I've had a great weekend, going out to dinner Friday night with K and B, and Saturday getting up early and doing the full tour of the Paramount Theatre, finding the There in Oakland, discovering the wonder of consumerism that is Target and getting less clueless-newbie about using the BART, all thanks to G, a friend of former housemate Karinski. G also took me to Club Trans Am (which needed more dancing, and a few more people) and then Playboy at The Stud (which needed better music, and lots more people). Don't worry, I'll find the best nightlife in town eventually... I have years to try.
Sunday I decided to just walk around and get a feel for my new neighbourhood, so I did a lot of exploring of The Mission and took lots of photos, now uploaded for your edification, along with much droll commentary.
There's so much I can say about SF, and I'm only just getting started. Random things that pop into my head, before I forget them:
- Jack Bauer jokes are funny.
- Americans are absurdly generous of their time
- Portions are HUGE. I know everyone says this, but occasionally someone will place a plate of food in front of me the size of my torso. I am gaining weight rapidly: next week's project is to join a gym. Food is just everywhere, always of high quality and low price, temptingly displayed, cheerfully served... no wonder these people are fat. I also understand veganism now: in a city of so much food, even an ultra-strict filter like veganism only cuts out about 90% of the food available. It's certainly a choice based on health, but I suspect the health benefits come more from the way it acts as a brake on what is otherwise an unending supply of delicious food everywhere.
- I've missed hills and views. Seeing things that are far away is pleasing at some deep, instinctive monkey level.
- I love being able to walk around antique furniture stores as a bona fide customer, both in need of furniture and able to afford the pieces on display*. I also love the availability of art deco furniture everywhere. Having taken care of the bare essentials, I have decided I'm going to spend the next 6 months slowly furnishing the rest of the apartment with lovely deco pieces. Not only are they intrinsically pleasing, but I love the idea of owning furniture that gets more valuable the longer I hang on to it.
- The Castro is extremely gay. It's not gay like Soho, with its concentration of gay-specific stores, it's like Main Street, Gaytown: there are all the same things you get everywhere else, they're just all gay. Gay banks, gay hardware stores, gay groceries, gay tacquerias, gay thai restaurants, gay real estate agents, gay clothing, gay convenience stores, gay record shops, gay dvd stores. And now I think about it, Soho has lots of these: it's just these are all concentrated into one long street, so it's more obviously GayTown.

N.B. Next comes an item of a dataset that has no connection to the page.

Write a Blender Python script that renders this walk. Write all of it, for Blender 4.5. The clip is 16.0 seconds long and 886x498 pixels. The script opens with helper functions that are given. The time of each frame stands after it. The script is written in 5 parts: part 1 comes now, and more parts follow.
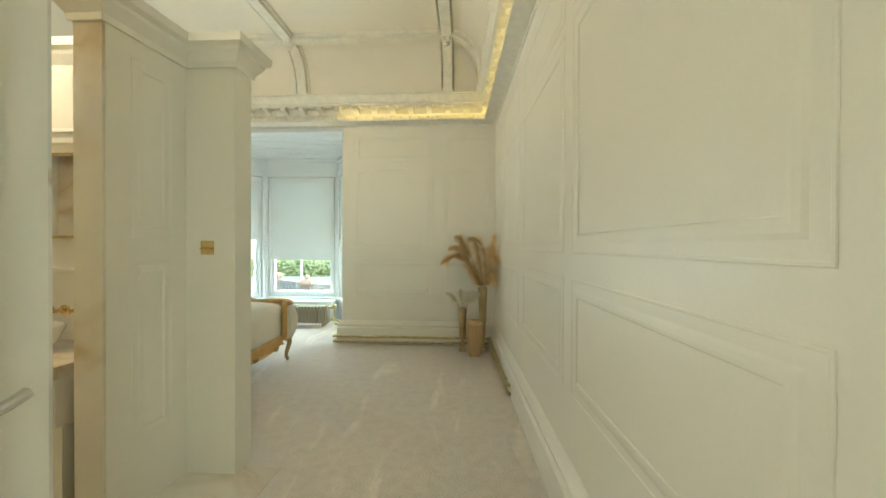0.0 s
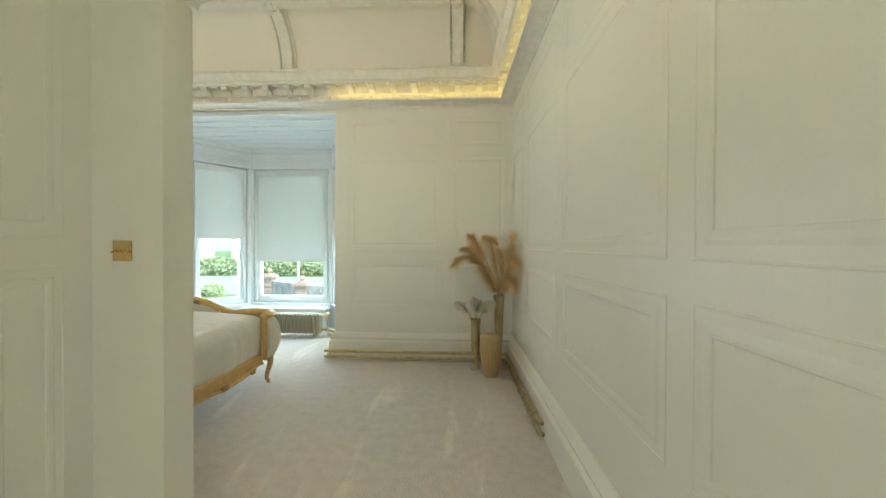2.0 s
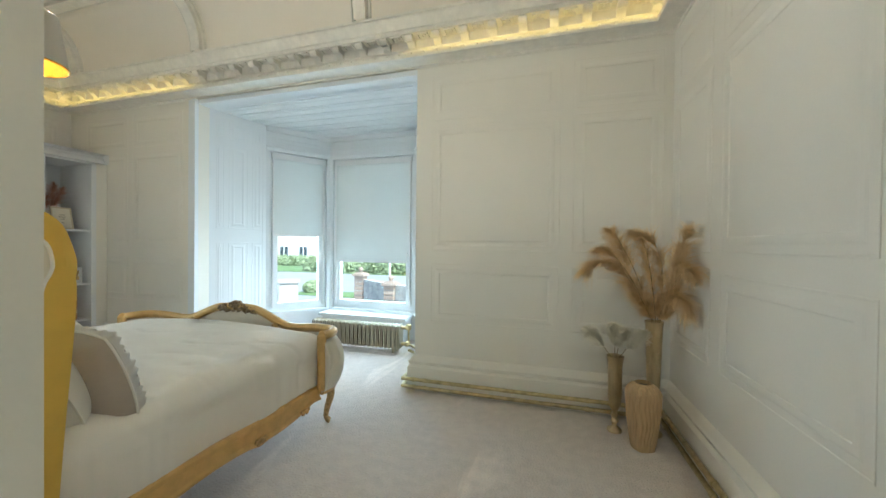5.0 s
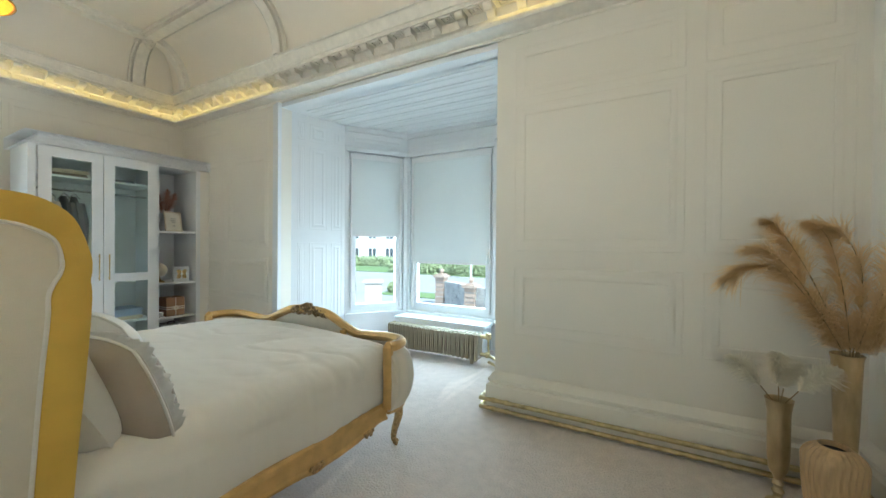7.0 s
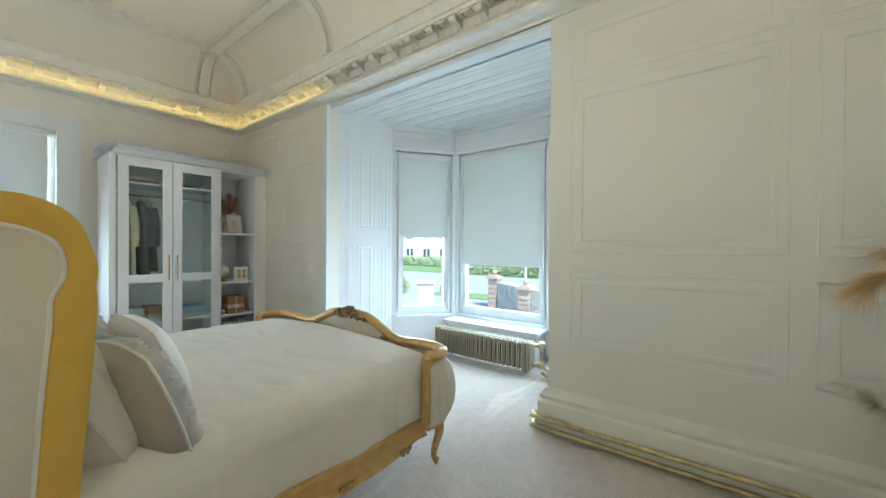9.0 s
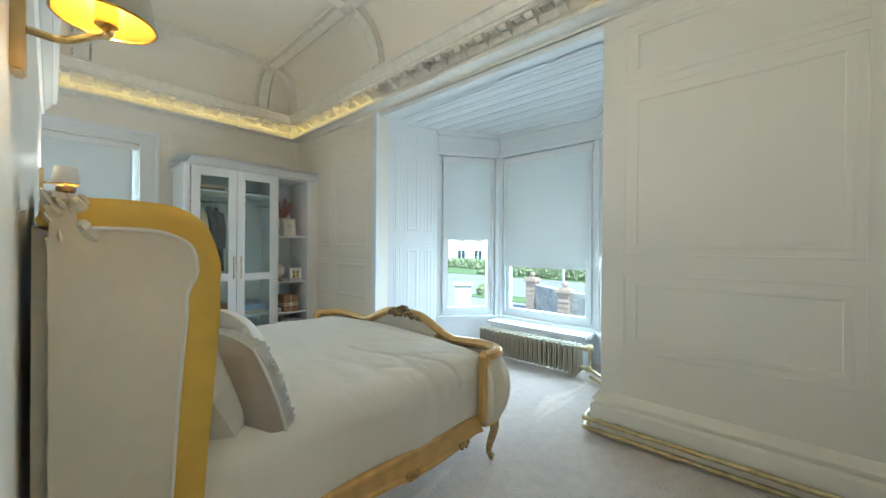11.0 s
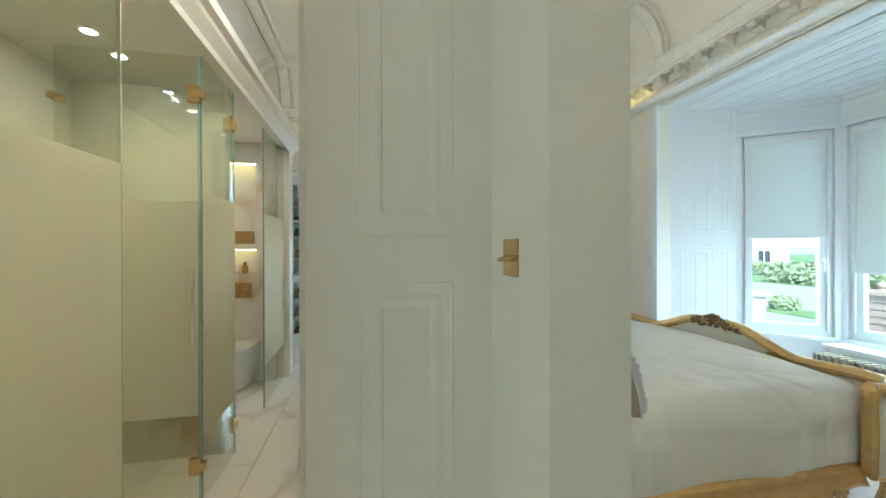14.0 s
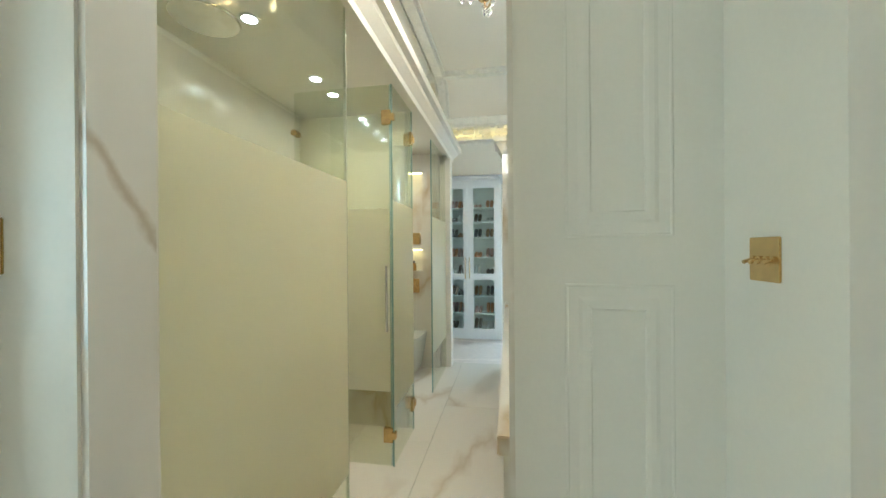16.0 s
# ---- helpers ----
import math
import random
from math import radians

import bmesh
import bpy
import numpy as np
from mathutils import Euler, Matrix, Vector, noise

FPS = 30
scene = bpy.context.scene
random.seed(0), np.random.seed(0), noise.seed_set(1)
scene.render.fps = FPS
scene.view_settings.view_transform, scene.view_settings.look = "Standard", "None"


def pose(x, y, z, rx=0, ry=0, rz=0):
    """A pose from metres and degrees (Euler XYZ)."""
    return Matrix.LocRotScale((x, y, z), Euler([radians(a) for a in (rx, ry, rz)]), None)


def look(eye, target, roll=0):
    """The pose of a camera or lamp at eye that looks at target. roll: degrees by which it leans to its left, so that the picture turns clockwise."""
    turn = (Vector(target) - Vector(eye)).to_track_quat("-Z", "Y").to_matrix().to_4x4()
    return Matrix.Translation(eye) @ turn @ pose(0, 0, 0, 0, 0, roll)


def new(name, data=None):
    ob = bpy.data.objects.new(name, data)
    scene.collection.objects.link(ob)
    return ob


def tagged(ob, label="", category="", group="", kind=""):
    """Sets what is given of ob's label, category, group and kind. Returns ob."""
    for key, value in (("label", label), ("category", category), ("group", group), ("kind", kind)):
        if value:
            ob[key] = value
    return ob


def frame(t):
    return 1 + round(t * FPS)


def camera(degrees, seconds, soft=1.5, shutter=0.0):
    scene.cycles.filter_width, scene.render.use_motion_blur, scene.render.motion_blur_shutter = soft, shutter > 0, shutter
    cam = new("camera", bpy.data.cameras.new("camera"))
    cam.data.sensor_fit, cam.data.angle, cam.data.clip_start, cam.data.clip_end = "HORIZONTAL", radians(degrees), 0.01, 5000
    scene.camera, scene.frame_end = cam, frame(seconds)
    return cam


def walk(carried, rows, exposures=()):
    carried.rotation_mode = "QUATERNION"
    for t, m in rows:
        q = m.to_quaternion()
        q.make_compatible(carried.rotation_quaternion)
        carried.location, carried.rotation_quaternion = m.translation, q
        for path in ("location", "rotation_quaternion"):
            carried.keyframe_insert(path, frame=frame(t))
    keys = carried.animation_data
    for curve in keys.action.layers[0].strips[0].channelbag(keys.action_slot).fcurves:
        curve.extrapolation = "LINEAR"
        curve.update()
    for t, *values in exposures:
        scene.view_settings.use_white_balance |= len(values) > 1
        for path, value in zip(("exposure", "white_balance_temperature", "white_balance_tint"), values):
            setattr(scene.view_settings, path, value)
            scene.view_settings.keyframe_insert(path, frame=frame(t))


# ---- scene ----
# seconds, stops, white balance
EXPOSURES = [(0.0, 2.02, 6250, 0), (1.5, 2.02, 6000, 2), (3.0, 1.90, 5650, 5), (5.5, 1.90, 5450, 8), (9.0, 1.87, 5400, 8), (11.5, 1.82, 5300, 7), (13.0, 1.87, 5250, 4), (14.5, 2.10, 5150, 3), (16.0, 2.32, 5050, 2)]
cam = camera(100.64, 16.0)
# seconds, x, y, z, yaw, pitch, roll
ROWS = [
    (0.0, 0.062, 0.056, 1.341, 3.33, -0.43, -0.23),
    (0.5, 0.024, 0.208, 1.342, 3.06, -0.40, -0.18),
    (1.0, -0.012, 0.347, 1.342, 2.94, -0.41, -0.17),
    (1.5, -0.059, 0.540, 1.346, 2.81, -0.50, -0.27),
    (2.0, -0.094, 0.740, 1.351, 3.15, -0.51, -0.19),
    (2.5, -0.123, 0.942, 1.347, 4.32, -0.52, -0.26),
    (3.0, -0.195, 1.185, 1.348, 6.31, -0.58, -0.27),
    (5.5, -0.439, 1.978, 1.335, 19.86, -0.55, -0.61),
    (6.0, -0.489, 2.096, 1.332, 23.09, -0.52, -0.55),
    (6.5, -0.521, 2.188, 1.323, 26.29, -0.40, -0.48),
    (7.0, -0.541, 2.272, 1.321, 29.43, -0.42, -0.46),
    (7.5, -0.564, 2.358, 1.322, 32.18, -0.42, -0.42),
    (8.0, -0.571, 2.416, 1.326, 34.33, -0.44, -0.44),
    (8.5, -0.583, 2.461, 1.331, 36.19, -0.47, -0.42),
    (9.0, -0.600, 2.492, 1.330, 37.85, -0.43, -0.42),
    (11.5, -0.648, 2.260, 1.336, 45.94, -0.17, -0.43),
    (12.0, -0.648, 2.175, 1.345, 50.02, -0.20, -0.40),
    (12.5, -0.667, 2.073, 1.349, 55.45, -0.29, -0.49),
    (13.0, -0.681, 1.983, 1.349, 62.67, -0.34, -0.31),
    (13.5, -0.673, 1.889, 1.349, 70.90, -0.25, -0.03),
    (14.0, -0.690, 1.817, 1.347, 78.48, -0.08, 0.18),
    (14.5, -0.694, 1.764, 1.349, 85.32, -0.20, 0.30),
    (15.0, -0.672, 1.713, 1.347, 91.56, -0.05, 0.18),
    (15.5, -0.682, 1.688, 1.351, 96.44, -0.14, 0.44),
    (16.0, -0.675, 1.659, 1.351, 100.11, -0.07, 0.44),
]
walk(cam, [(t, pose(x, y, z, 90 + pitch, roll, yaw)) for t, x, y, z, yaw, pitch, roll in ROWS],
     exposures=EXPOSURES)

# ---- world, sun and lamps ----
world = bpy.data.worlds.new("world")
scene.world = world
world.use_nodes = True
_wn = world.node_tree.nodes
_sky = _wn.new("ShaderNodeTexSky")
_sky.sky_type = "NISHITA"
_sky.sun_disc = False
_sky.sun_elevation = radians(48)
_sky.sun_rotation = radians(120)
_wn["Background"].inputs["Strength"].default_value = 0.10
world.node_tree.links.new(_sky.outputs[0], _wn["Background"].inputs["Color"])


def lamp(name, kind, m, energy, color=(1, 1, 1), **settings):
    data = bpy.data.lights.new(name, kind)
    data.energy, data.color = energy, color
    if kind == "AREA":
        data.shape = "RECTANGLE"
        data.size, data.size_y = settings["size"]
    elif kind == "SUN":
        data.angle = radians(settings["angle"])
    else:
        data.shadow_soft_size = settings.get("radius", 0.05)
    ob = new(name, data)
    ob.matrix_world = m
    return ob


WARM = (1.0, 0.74, 0.38)
SOFT = (1.0, 0.86, 0.66)
SKY = (0.88, 0.98, 0.985)
_az = radians(120)
lamp("sun", "SUN", look((0, 0, 20), (-20 * math.sin(_az) / math.tan(radians(48)), -20 * math.cos(_az) / math.tan(radians(48)), 0)), 2.4, (1, 0.95, 0.87), angle=0.5)
# sky light through the three bay windows and the side window
lamp("sky_bay_front", "AREA", look((-2.93, 6.98, 1.5), (-2.93, 4, 1.2)), 31, SKY, size=(1.1, 2.1))
lamp("sky_bay_west", "AREA", look((-4.12, 6.52, 1.5), (-3.0, 5.6, 1.2)), 15, SKY, size=(0.55, 2.1))
lamp("sky_bay_east", "AREA", look((-1.76, 6.52, 1.5), (-2.9, 5.6, 1.2)), 15, SKY, size=(0.55, 2.1))
lamp("sky_side", "AREA", look((-6.95, 2.5, 1.55), (-3, 2.5, 1.3)), 25, SKY, size=(1.1, 2.0))
# two added fill lamps on the unseen landing behind the entrance
lamp("hall_light", "AREA", look((-0.3, -1.2, 2.4), (-0.3, -1.0, 0)), 2, SOFT, size=(0.6, 0.6))
lamp("landing_window", "AREA", look((0.35, -1.5, 1.5), (-1.6, 2.0, 1.4)), 5.9, (0.80, 0.98, 0.92), size=(0.9, 1.7))

# ---- materials ----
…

- The gays! They're everywhere! Not content with the occasional lesbian couple strolling hand in hand down Valencia, there are just gay couples everywhere. In the supermarket. Walking their stereotypical little dog. Bitching at each other in the hardware store over paint colours. Picking out books at the second-hand book store on the basis of the shape of the book, rather than the content ("is it square enough to look good on that shelf?"). All the stafff in the stores are gay too: unnecesarily butch lesbians stacking shelves in the book store; a flirty, lisping asian guy at the (over-priced) designer store; a sincerely friendly hispanic guy at the (much cheaper, much more interesting) t-shirt shop. It's like this weird alternate universe where every other person is gay or lesbian.
- I love cheap taxis. They're wonderful. You can find them, you can afford them, and it takes no time to get to your destination once you're in them. It's like magic. No wonder nobody uses buses over here.
- The BART has much bigger, prettier stations than London Underground. But obviously it hardly goes anywhere relative to the tube.
- I almost forgot the most obvious thing: it's early February, and the sun rose at 7am, shone all day in a cloudless sky, warmed the city to a delightful 19 degrees celsius, and then set at a quite respectable 5.30pm.
...in short, I'm in love, guys. This city is wonderful. It's not London, it's something else: complementary rather than competitive, a totally different way of viewing the world, a different lifestyle, a different attitude. It's exciting and amazing and alternately ugly and beautiful and chaotic and young. And every day something new and strange will happen and I'll remember: wow. I live here now.
I have a shiny new toy, and years to learn how to make it work.
* Antiques are for some reason plentiful around here, and furniture in general is a lot cheaper here, so for a little more than you'd pay in the UK for an IKEA table, you can get an actual, antique table.